Bradford v. Kline

Annotate this Case

127 Ga. App. 861 (1973)

195 S.E.2d 258

BRADFORD v. KLINE.

47806.

Court of Appeals of Georgia.

Submitted January 3, 1973.

Decided January 23, 1973.

D. W. Slone, for appellant.

Elsie H. Griner, for appellee.

DEEN, Judge.

Richard Kline, husband of the mother of the minor involved and whose custody had been placed in her by a divorce decree dated February 25, 1970, filed a petition to adopt the infant. Bradford, the natural father, was served with a copy and appended order dated June 7, 1972, setting the hearing for 10:00 a. m., September *862 18, 1972. The hearing was held, evidence was heard, an answer was filed, and an order granting the petition was entered up, all on September 18, but whether the answer was filed before or after the hearing an order on that day does not appear, nor is there any transcript of the testimony.

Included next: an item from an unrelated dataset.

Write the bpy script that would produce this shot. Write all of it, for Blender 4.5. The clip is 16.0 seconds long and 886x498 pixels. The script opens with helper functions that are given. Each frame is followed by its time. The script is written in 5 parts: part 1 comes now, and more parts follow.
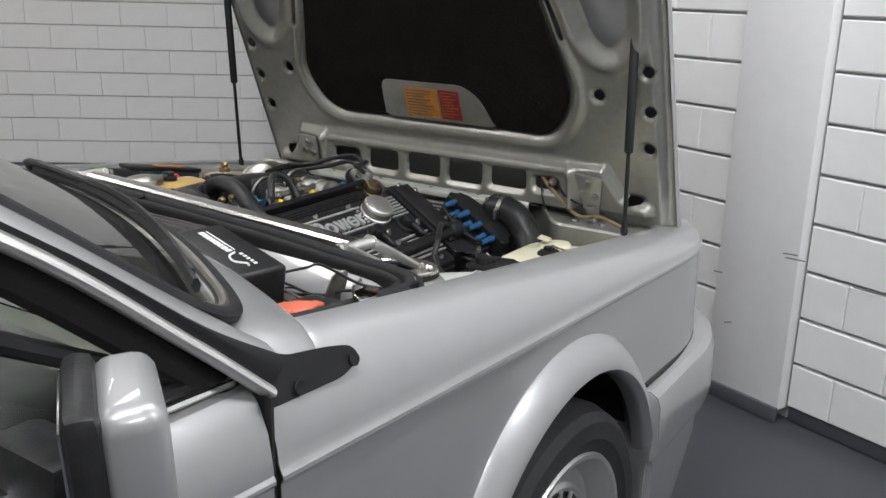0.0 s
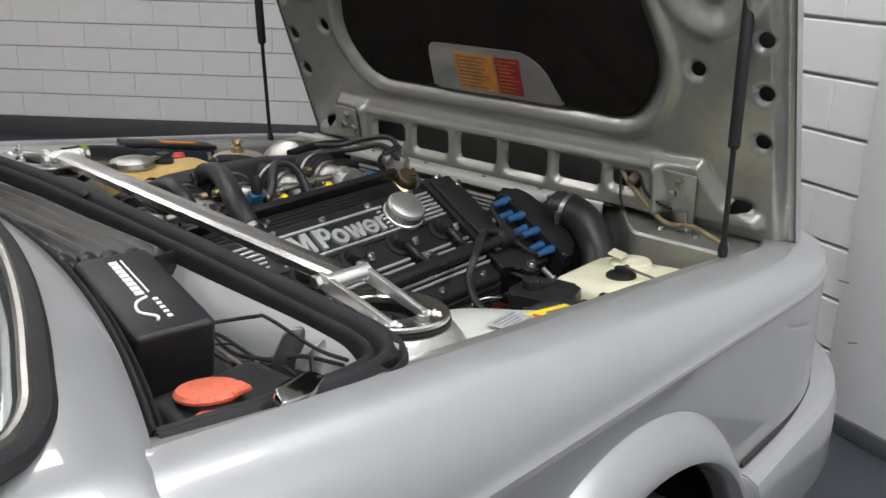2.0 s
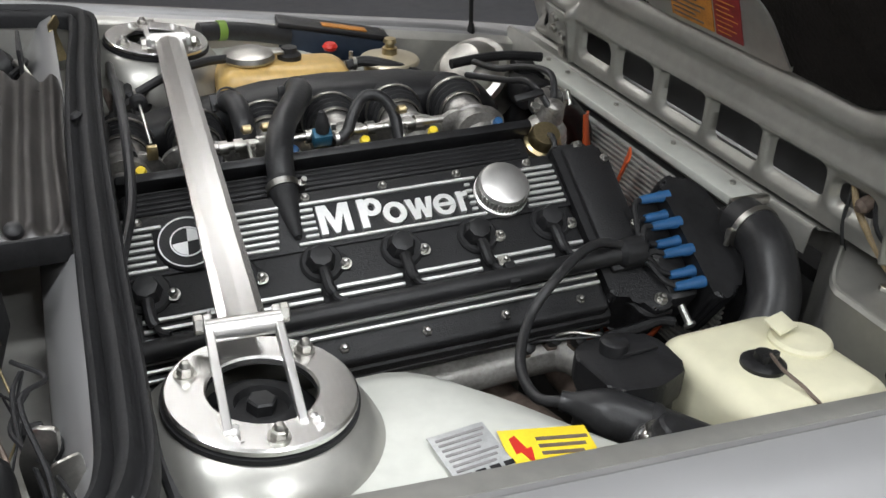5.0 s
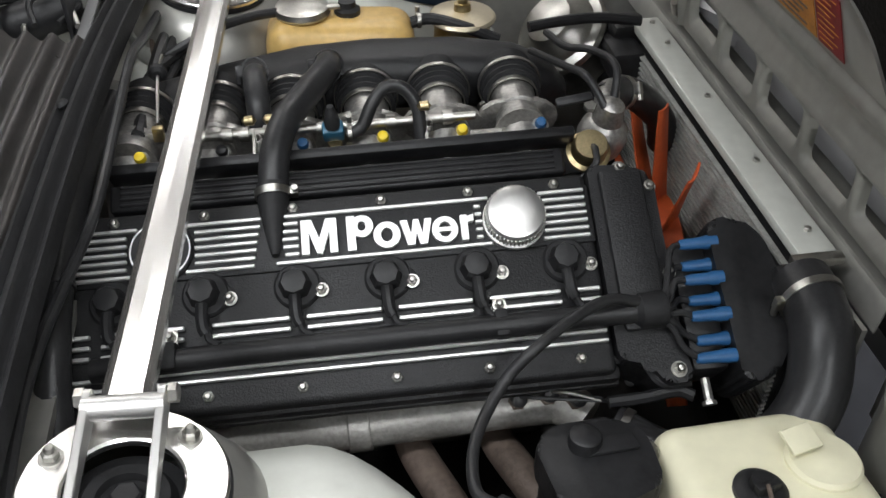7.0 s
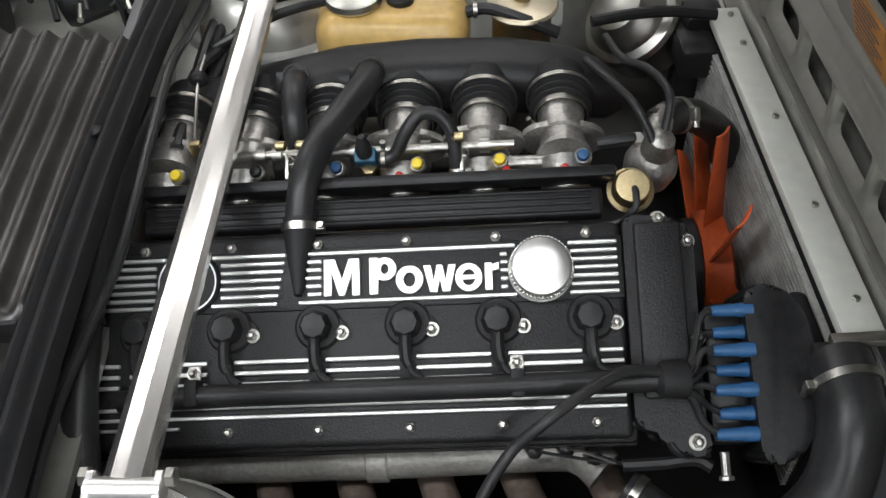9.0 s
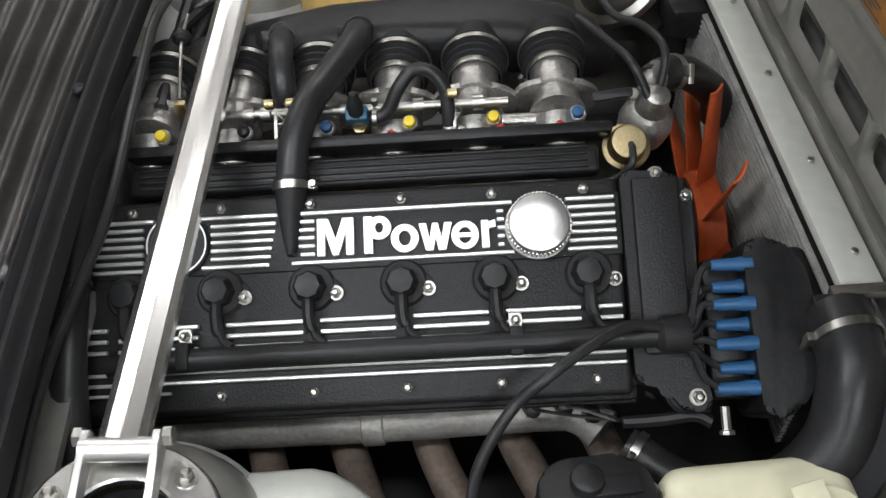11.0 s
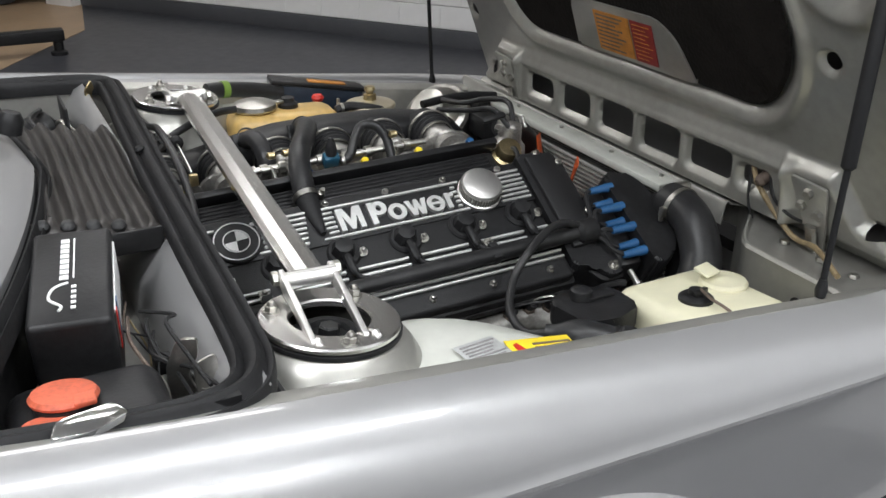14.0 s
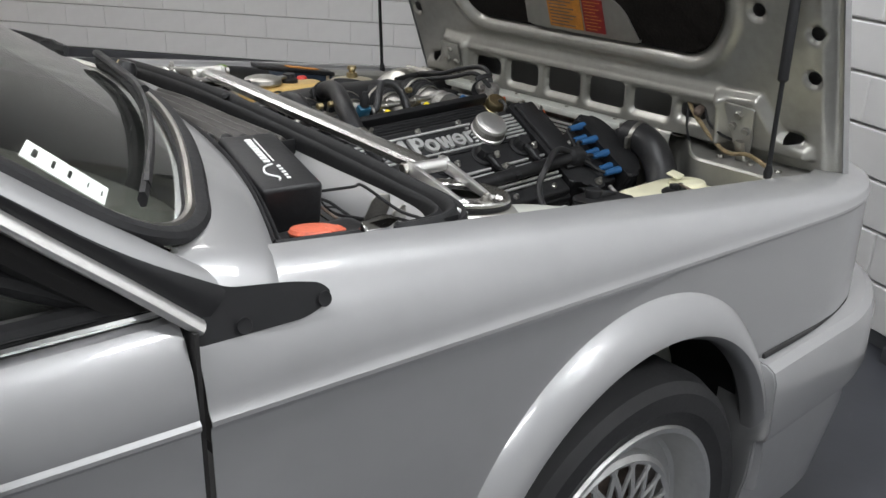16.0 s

From the defendant's answer it appears that he refused to make weekly payments for child support as ordered in the divorce decree on the ground that he was being denied visitation rights. A denial of visitation rights does not justify the refusal to hold a defendant in contempt of court for failure to pay alimony. Jagoe v. Jagoe, 183 Ga. 273, 274 (187 SE 874); Atwell v. Hill, 226 Ga. 560, 563 (176 SE2d 60). Accordingly it certainly cannot be said that it would as a matter of law excuse the husband from making payments for child support so as to remove him from the provision of Code Ann. § 74-403 (2) which provides that the consent of a parent who has wilfully and wantonly failed to comply with a support order for a period of 12 months or longer loses the right to object to an adoption without his consent. There being no transcript of the evidence we must assume that the failure to pay, which the defendant admits was intentional, was wilful and wanton within the meaning of the statute.

The sole enumeration of error in this case is the failure of the trial judge, when on June 7, 1972, he signed an order setting the date for the adoption hearing as September 18, to "specify the last date for filing objections thereto." Code Ann. § 74-414, which had previously specified that any "person objecting to the entry of a final order of adoption shall file such objections in writing prior to the date assigned for a hearing" was changed by Ga. L. 1971, p. 403, to provide: "Any person objecting to the entry of a final order of adoption shall file such objection in writing at least 10 days prior to the date assigned for hearing and the last date for filing objections shall be included in the order assigning the application *863 for a hearing." This is not a jurisdictional requirement because the Code section also states that the court must proceed to a full hearing on the petition and examination of the parties at interest, with the right of adjourning the hearing and examination from time to time as the nature of the case may require. Even if Bradford's lawyer was retained, as the brief states, less than ten days before the hearing, it is clear that if any good ground for objection existed a continuance or adjournment might have been requested for the purpose of presenting it. Had this been done, and had the trial court then refused, the case before us would stand in a different posture. As it is, although the trial court failed to put a date for filing objections in the order as the law requires, the defendant had over three months to consult with counsel and to ascertain that objections should be filed at least ten days prior to a hearing. No good reason for denying the adoption appears from the record before us, nor any attempt to obtain time to place such objections before the trial court. The hearing was in fact held, and the defendant does not complain that he was unaware of it. The notice of appeal states that he was denied the right "to present evidence and be heard on an answer" but, as stated above, the answer merely contends that the defendant stopped making child support payments because his visitation privileges were being denied and this fact alone, nothing more appearing, would not relieve him of the obligation to support, failure to perform which removes his right to object to an adoption on the ground that it is without his consent. It follows that no reversible error appears.

Judgment affirmed. Bell, C. J., and Quillian, J., concur.